Given information:
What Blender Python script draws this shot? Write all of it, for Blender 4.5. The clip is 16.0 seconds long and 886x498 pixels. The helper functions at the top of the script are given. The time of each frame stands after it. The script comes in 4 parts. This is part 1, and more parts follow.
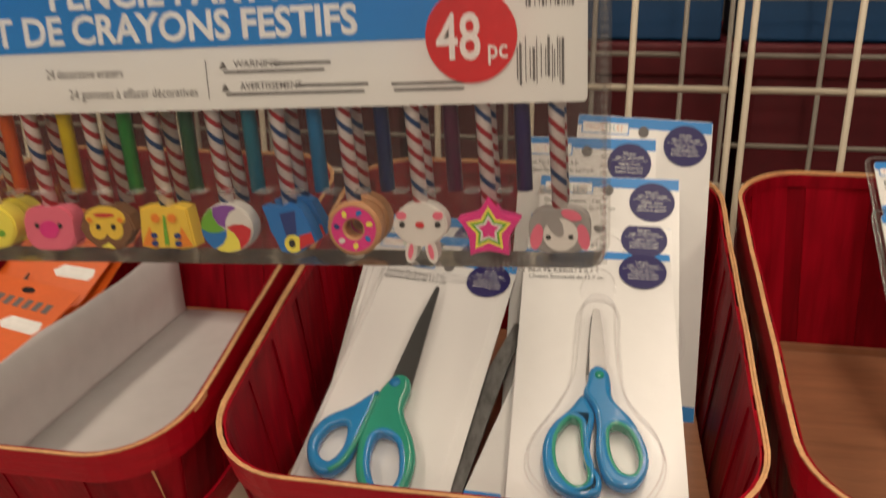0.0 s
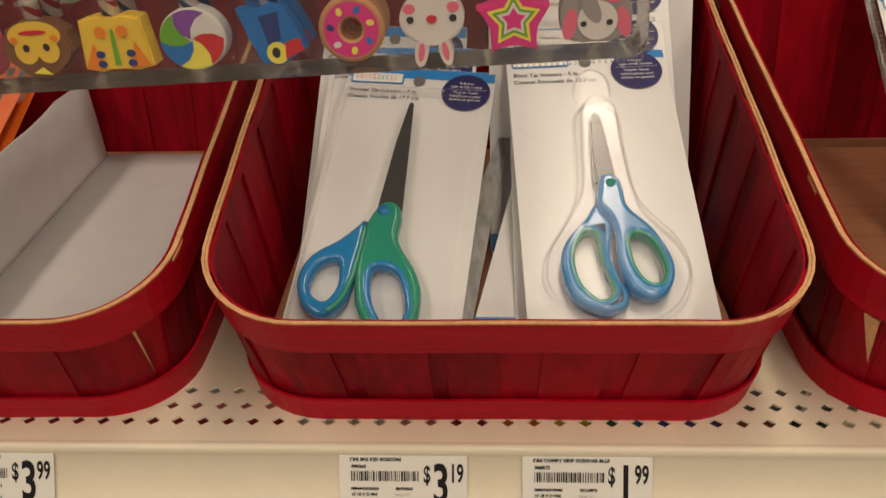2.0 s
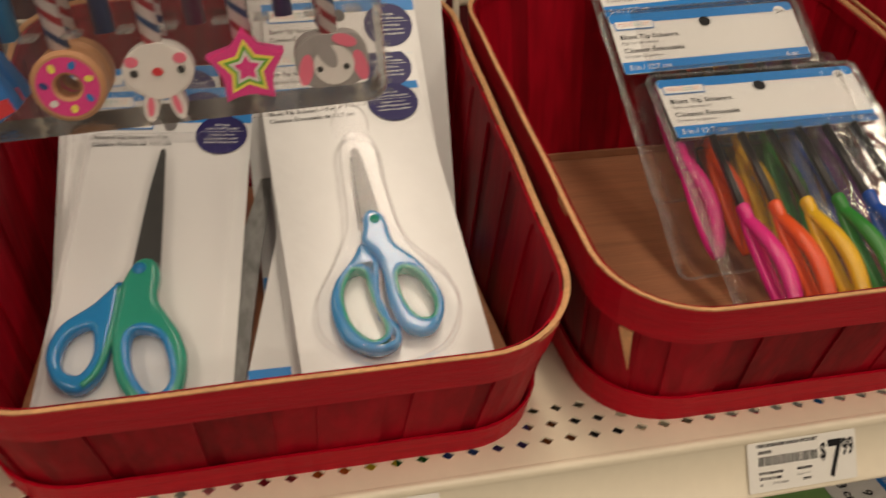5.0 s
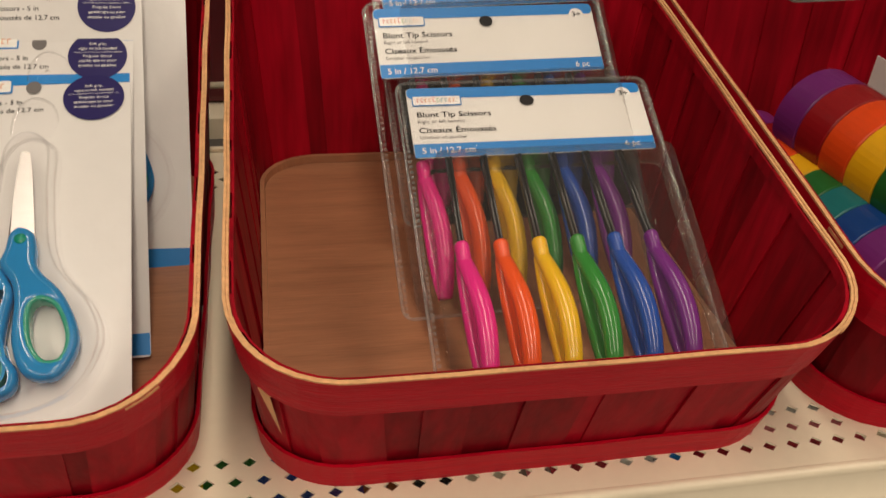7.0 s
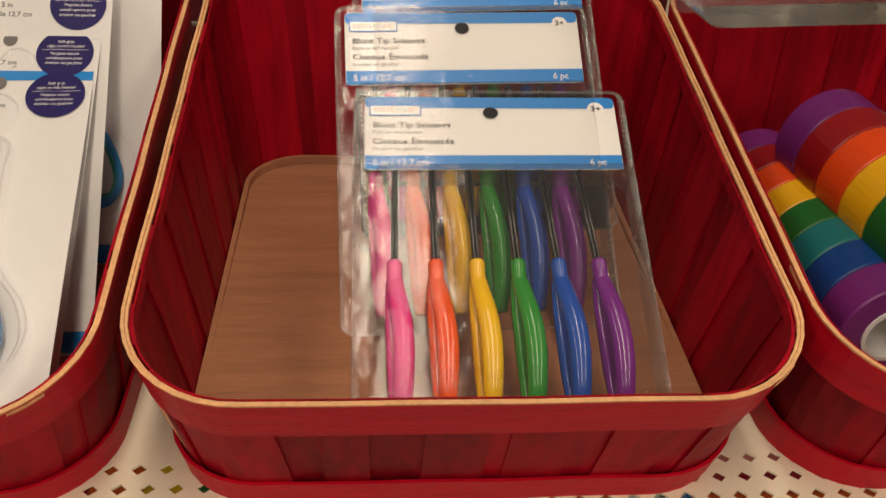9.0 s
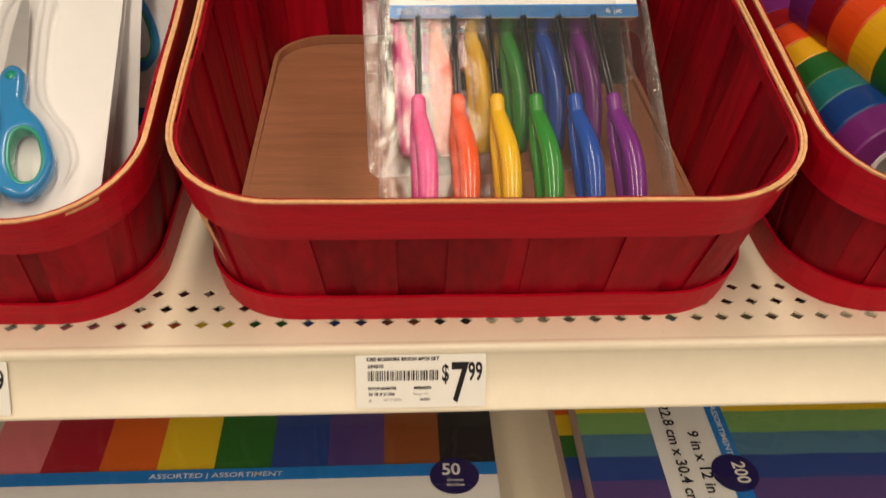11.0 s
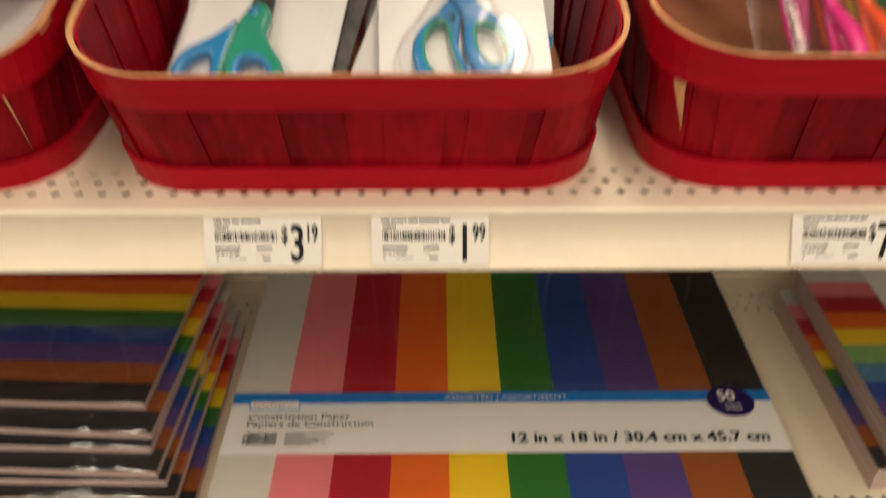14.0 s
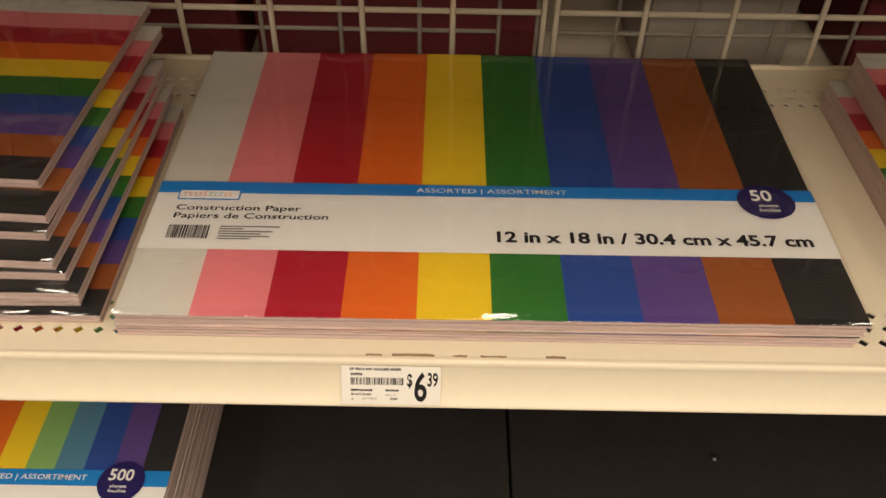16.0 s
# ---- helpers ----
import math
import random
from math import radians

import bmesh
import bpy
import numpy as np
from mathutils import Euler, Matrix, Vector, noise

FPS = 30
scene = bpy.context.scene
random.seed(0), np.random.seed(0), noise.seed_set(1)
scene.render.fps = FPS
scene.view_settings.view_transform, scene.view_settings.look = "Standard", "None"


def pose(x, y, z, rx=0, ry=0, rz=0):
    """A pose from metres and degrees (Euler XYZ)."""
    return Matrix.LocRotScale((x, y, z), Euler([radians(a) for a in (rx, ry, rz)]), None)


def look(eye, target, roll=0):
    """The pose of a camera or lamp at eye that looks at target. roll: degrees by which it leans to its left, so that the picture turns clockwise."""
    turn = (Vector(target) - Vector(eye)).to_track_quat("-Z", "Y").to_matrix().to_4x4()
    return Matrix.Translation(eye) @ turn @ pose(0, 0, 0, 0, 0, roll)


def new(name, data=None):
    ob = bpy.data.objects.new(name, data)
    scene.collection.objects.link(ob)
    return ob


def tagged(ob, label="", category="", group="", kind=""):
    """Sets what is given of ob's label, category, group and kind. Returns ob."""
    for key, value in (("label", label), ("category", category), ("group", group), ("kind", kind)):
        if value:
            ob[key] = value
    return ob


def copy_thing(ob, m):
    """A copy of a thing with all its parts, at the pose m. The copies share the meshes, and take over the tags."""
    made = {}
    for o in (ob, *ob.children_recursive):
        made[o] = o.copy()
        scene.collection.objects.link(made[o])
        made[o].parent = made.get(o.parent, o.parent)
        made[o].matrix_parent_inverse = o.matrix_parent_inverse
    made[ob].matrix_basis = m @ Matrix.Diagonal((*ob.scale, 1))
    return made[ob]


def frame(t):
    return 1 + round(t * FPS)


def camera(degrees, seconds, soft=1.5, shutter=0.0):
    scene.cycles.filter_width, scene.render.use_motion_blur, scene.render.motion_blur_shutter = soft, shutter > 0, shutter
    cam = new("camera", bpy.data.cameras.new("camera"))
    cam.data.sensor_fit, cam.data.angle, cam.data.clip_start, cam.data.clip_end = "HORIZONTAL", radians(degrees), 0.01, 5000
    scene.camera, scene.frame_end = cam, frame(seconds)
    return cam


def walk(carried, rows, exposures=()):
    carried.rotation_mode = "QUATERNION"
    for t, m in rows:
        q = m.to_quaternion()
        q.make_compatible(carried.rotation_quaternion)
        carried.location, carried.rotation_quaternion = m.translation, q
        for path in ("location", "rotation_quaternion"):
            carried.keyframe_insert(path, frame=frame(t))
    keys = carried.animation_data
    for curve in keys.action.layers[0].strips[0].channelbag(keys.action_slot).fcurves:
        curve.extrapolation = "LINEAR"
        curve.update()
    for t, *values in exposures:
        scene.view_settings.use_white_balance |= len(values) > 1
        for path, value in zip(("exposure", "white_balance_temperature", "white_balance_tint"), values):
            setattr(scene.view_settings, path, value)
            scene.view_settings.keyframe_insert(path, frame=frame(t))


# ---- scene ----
cam = camera(54.6, 16.0, shutter=0.5)
PATH = [
    (0, (0.186, -0.375, 1.405), (-0.171, 1.471, 0.741), -0.5),
    (0.5, (0.178, -0.339, 1.384), (-0.136, 1.457, 0.567), -0.7),
    (1, (0.157, -0.326, 1.381), (-0.092, 1.416, 0.431), -1.4),
    (1.5, (0.135, -0.329, 1.381), (-0.014, 1.398, 0.384), -1.3),
    (2, (0.121, -0.34, 1.376), (0.037, 1.381, 0.36), -1.6),
    (2.5, (0.114, -0.346, 1.374), (0.06, 1.366, 0.342), -1.3),
    (3, (0.113, -0.345, 1.372), (0.083, 1.369, 0.342), -1.1),
    (3.2, (0.109, -0.346, 1.371), (0.1, 1.372, 0.347), -0.7),
    (5.3, (0.16, -0.321, 1.391), (0.574, 1.366, 0.4), 0.6),
    (5.5, (0.184, -0.317, 1.397), (0.619, 1.361, 0.4), 1.0),
    (6, (0.251, -0.3, 1.397), (0.71, 1.363, 0.385), 2.6),
    (6.5, (0.284, -0.292, 1.396), (0.713, 1.365, 0.361), 3.4),
    (7, (0.304, -0.288, 1.39), (0.678, 1.357, 0.316), 3.9),
    (7.5, (0.328, -0.287, 1.39), (0.643, 1.344, 0.277), 4.6),
    (8, (0.356, -0.28, 1.401), (0.605, 1.368, 0.295), 4.2),
    (8.2, (0.363, -0.276, 1.404), (0.591, 1.379, 0.305), 3.9),
    (10.3, (0.385, -0.301, 1.376), (0.503, 1.317, 0.207), 2.7),
    (10.5, (0.383, -0.308, 1.373), (0.5, 1.295, 0.182), 2.6),
    (11, (0.378, -0.331, 1.364), (0.486, 1.269, 0.168), 1.7),
    (11.5, (0.372, -0.351, 1.361), (0.474, 1.305, 0.245), 1.6),
    (12, (0.336, -0.372, 1.365), (0.45, 1.337, 0.333), 2.0),
    (12.5, (0.277, -0.395, 1.378), (0.398, 1.356, 0.42), 1.9),
    (13, (0.218, -0.428, 1.386), (0.326, 1.355, 0.487), 2.0),
    (13.5, (0.182, -0.448, 1.376), (0.268, 1.332, 0.468), 1.9),
    (14, (0.177, -0.417, 1.322), (0.181, 1.232, 0.200), -0.2),
    (14.5, (0.186, -0.362, 1.241), (0.199, 1.179, -0.034), -0.5),
    (15, (0.196, -0.333, 1.208), (0.212, 1.157, -0.127), 0.3),
    (15.5, (0.196, -0.341, 1.189), (0.208, 1.128, -0.168), 1.1),
    (16, (0.198, -0.346, 1.188), (0.198, 1.105, -0.187), 1.0),
]
EXPOSURES = [(0.0, -0.2), (0.5, 0.0), (1.0, -0.25), (1.5, -0.55), (2.0, -0.35), (2.5, -0.2), (5.5, -0.4), (6.0, 0.05), (6.5, 0.0), (7.0, -0.15), (8.0, -0.35), (10.5, 0.3), (11.0, 0.15), (12.0, 0.35), (13.0, -0.5), (13.5, -0.35), (14.0, 0.15), (14.5, 0.15), (15.0, 0.65), (16.0, 0.5)]
walk(cam, [(t, look(eye, target, roll)) for t, eye, target, roll in PATH], EXPOSURES)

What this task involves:
Extract the full listing exactly, with the pictures left out.

Worked answer:
What Blender Python script draws this shot? Write all of it, for Blender 4.5. The clip is 16.0 seconds long and 886x498 pixels. The helper functions at the top of the script are given. The time of each frame stands after it. The script comes in 4 parts. This is part 1, and more parts follow.
0.0 s
2.0 s
5.0 s
7.0 s
9.0 s
11.0 s
14.0 s
16.0 s
# ---- helpers ----
import math
import random
from math import radians

import bmesh
import bpy
import numpy as np
from mathutils import Euler, Matrix, Vector, noise

FPS = 30
scene = bpy.context.scene
random.seed(0), np.random.seed(0), noise.seed_set(1)
scene.render.fps = FPS
scene.view_settings.view_transform, scene.view_settings.look = "Standard", "None"


def pose(x, y, z, rx=0, ry=0, rz=0):
    """A pose from metres and degrees (Euler XYZ)."""
    return Matrix.LocRotScale((x, y, z), Euler([radians(a) for a in (rx, ry, rz)]), None)


def look(eye, target, roll=0):
    """The pose of a camera or lamp at eye that looks at target. roll: degrees by which it leans to its left, so that the picture turns clockwise."""
    turn = (Vector(target) - Vector(eye)).to_track_quat("-Z", "Y").to_matrix().to_4x4()
    return Matrix.Translation(eye) @ turn @ pose(0, 0, 0, 0, 0, roll)


def new(name, data=None):
    ob = bpy.data.objects.new(name, data)
    scene.collection.objects.link(ob)
    return ob


def tagged(ob, label="", category="", group="", kind=""):
    """Sets what is given of ob's label, category, group and kind. Returns ob."""
    for key, value in (("label", label), ("category", category), ("group", group), ("kind", kind)):
        if value:
            ob[key] = value
    return ob


def copy_thing(ob, m):
    """A copy of a thing with all its parts, at the pose m. The copies share the meshes, and take over the tags."""
    made = {}
    for o in (ob, *ob.children_recursive):
        made[o] = o.copy()
        scene.collection.objects.link(made[o])
        made[o].parent = made.get(o.parent, o.parent)
        made[o].matrix_parent_inverse = o.matrix_parent_inverse
    made[ob].matrix_basis = m @ Matrix.Diagonal((*ob.scale, 1))
    return made[ob]


def frame(t):
    return 1 + round(t * FPS)


def camera(degrees, seconds, soft=1.5, shutter=0.0):
    scene.cycles.filter_width, scene.render.use_motion_blur, scene.render.motion_blur_shutter = soft, shutter > 0, shutter
    cam = new("camera", bpy.data.cameras.new("camera"))
    cam.data.sensor_fit, cam.data.angle, cam.data.clip_start, cam.data.clip_end = "HORIZONTAL", radians(degrees), 0.01, 5000
    scene.camera, scene.frame_end = cam, frame(seconds)
    return cam


def walk(carried, rows, exposures=()):
    carried.rotation_mode = "QUATERNION"
    for t, m in rows:
        q = m.to_quaternion()
        q.make_compatible(carried.rotation_quaternion)
        carried.location, carried.rotation_quaternion = m.translation, q
        for path in ("location", "rotation_quaternion"):
            carried.keyframe_insert(path, frame=frame(t))
    keys = carried.animation_data
    for curve in keys.action.layers[0].strips[0].channelbag(keys.action_slot).fcurves:
        curve.extrapolation = "LINEAR"
        curve.update()
    for t, *values in exposures:
        scene.view_settings.use_white_balance |= len(values) > 1
        for path, value in zip(("exposure", "white_balance_temperature", "white_balance_tint"), values):
            setattr(scene.view_settings, path, value)
            scene.view_settings.keyframe_insert(path, frame=frame(t))


# ---- scene ----
cam = camera(54.6, 16.0, shutter=0.5)
PATH = [
    (0, (0.186, -0.375, 1.405), (-0.171, 1.471, 0.741), -0.5),
    (0.5, (0.178, -0.339, 1.384), (-0.136, 1.457, 0.567), -0.7),
    (1, (0.157, -0.326, 1.381), (-0.092, 1.416, 0.431), -1.4),
    (1.5, (0.135, -0.329, 1.381), (-0.014, 1.398, 0.384), -1.3),
    (2, (0.121, -0.34, 1.376), (0.037, 1.381, 0.36), -1.6),
    (2.5, (0.114, -0.346, 1.374), (0.06, 1.366, 0.342), -1.3),
    (3, (0.113, -0.345, 1.372), (0.083, 1.369, 0.342), -1.1),
    (3.2, (0.109, -0.346, 1.371), (0.1, 1.372, 0.347), -0.7),
    (5.3, (0.16, -0.321, 1.391), (0.574, 1.366, 0.4), 0.6),
    (5.5, (0.184, -0.317, 1.397), (0.619, 1.361, 0.4), 1.0),
    (6, (0.251, -0.3, 1.397), (0.71, 1.363, 0.385), 2.6),
    (6.5, (0.284, -0.292, 1.396), (0.713, 1.365, 0.361), 3.4),
    (7, (0.304, -0.288, 1.39), (0.678, 1.357, 0.316), 3.9),
    (7.5, (0.328, -0.287, 1.39), (0.643, 1.344, 0.277), 4.6),
    (8, (0.356, -0.28, 1.401), (0.605, 1.368, 0.295), 4.2),
    (8.2, (0.363, -0.276, 1.404), (0.591, 1.379, 0.305), 3.9),
    (10.3, (0.385, -0.301, 1.376), (0.503, 1.317, 0.207), 2.7),
    (10.5, (0.383, -0.308, 1.373), (0.5, 1.295, 0.182), 2.6),
    (11, (0.378, -0.331, 1.364), (0.486, 1.269, 0.168), 1.7),
    (11.5, (0.372, -0.351, 1.361), (0.474, 1.305, 0.245), 1.6),
    (12, (0.336, -0.372, 1.365), (0.45, 1.337, 0.333), 2.0),
    (12.5, (0.277, -0.395, 1.378), (0.398, 1.356, 0.42), 1.9),
    (13, (0.218, -0.428, 1.386), (0.326, 1.355, 0.487), 2.0),
    (13.5, (0.182, -0.448, 1.376), (0.268, 1.332, 0.468), 1.9),
    (14, (0.177, -0.417, 1.322), (0.181, 1.232, 0.200), -0.2),
    (14.5, (0.186, -0.362, 1.241), (0.199, 1.179, -0.034), -0.5),
    (15, (0.196, -0.333, 1.208), (0.212, 1.157, -0.127), 0.3),
    (15.5, (0.196, -0.341, 1.189), (0.208, 1.128, -0.168), 1.1),
    (16, (0.198, -0.346, 1.188), (0.198, 1.105, -0.187), 1.0),
]
EXPOSURES = [(0.0, -0.2), (0.5, 0.0), (1.0, -0.25), (1.5, -0.55), (2.0, -0.35), (2.5, -0.2), (5.5, -0.4), (6.0, 0.05), (6.5, 0.0), (7.0, -0.15), (8.0, -0.35), (10.5, 0.3), (11.0, 0.15), (12.0, 0.35), (13.0, -0.5), (13.5, -0.35), (14.0, 0.15), (14.5, 0.15), (15.0, 0.65), (16.0, 0.5)]
walk(cam, [(t, look(eye, target, roll)) for t, eye, target, roll in PATH], EXPOSURES)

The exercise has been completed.